Pros
I worked in Dublin and the teams are really nice, despite an incredible turnover rate that makes you "an old one" after two months in the company. Mostly french people (at least 80% of the floor -it's not what you can call an international environment -it's a french one: french (old) business ways only). Experience looks good on paper -can help you get into a company that will actually treat you like you deserve.
Cons
1) Benefits There is pretty much no benefits at all for employees including team leaders -it starts with just healthcare on the manager level. However, not all employees are under the same rules, when you get to know people you actually realize it's all secrecy and some people will get more than others at same level. 2) Investment on people : This is probably the most appalling side of this company. The turnover is absolutely enormous, the retention rates are terrible and time to hire as well. The dissatisfaction level at all seniority stages is actually quite sad. No investment is made on people, the salary are mediocre in a mindset "we'll have two digits percentage growth" but will actually lose so much on training, hiring, etc... It has became an inside joke among employees that make sure to warn you pretty much from day 1 "don't expect anything from management". 3) Management style: Pyramidal, very hierarchical, a lot of secrecy, opacity, lack of communication, decision process super slow In a nutshell, Sidetrade is a company with an interesting product on paper but a terrible management that can't retain its talent (from senior sales rep to cash collection). Employees are underpaid, bonuses are at best made in a way people can't get them -at worst completely random for some teams that don't even know what are the objectives, what they are supposed to get and usually paid with several months of delay. The negativity reigning in the company atteins directly on employees' mental health that end up thinking they don't deserve any better than what they have when the only technique to keep them is to make them feel like crap all the time.

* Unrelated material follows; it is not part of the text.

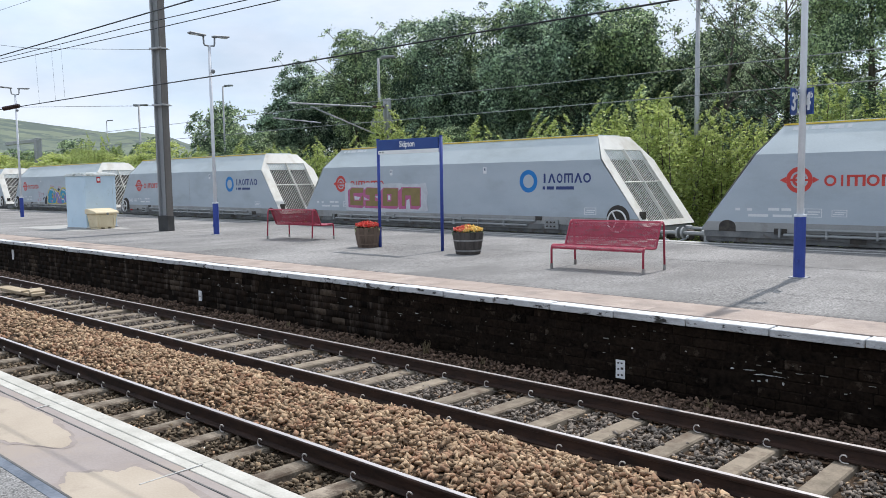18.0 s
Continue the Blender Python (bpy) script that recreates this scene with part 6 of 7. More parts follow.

I also want to highlight how poorly the HR function is handled in Dublin: different treatments according to nothing else than if the HRBPs like your face or not, enormous struggle to hire due to terrible reactivity time (referrals from employees can take up to several months before being contacted despite immediate needs), extreme negativity, constant delation to superiors about any random and/or personal facts, no action taken regarding employees "at risk" of leaving the company (and when you see the turnover rates you wonder why), hatred over French people not even slightly hidden (ironic when you work in a french company...), no recruiting strategy, no humanity nor competency... For your own sake, I strongly advise working somewhere else.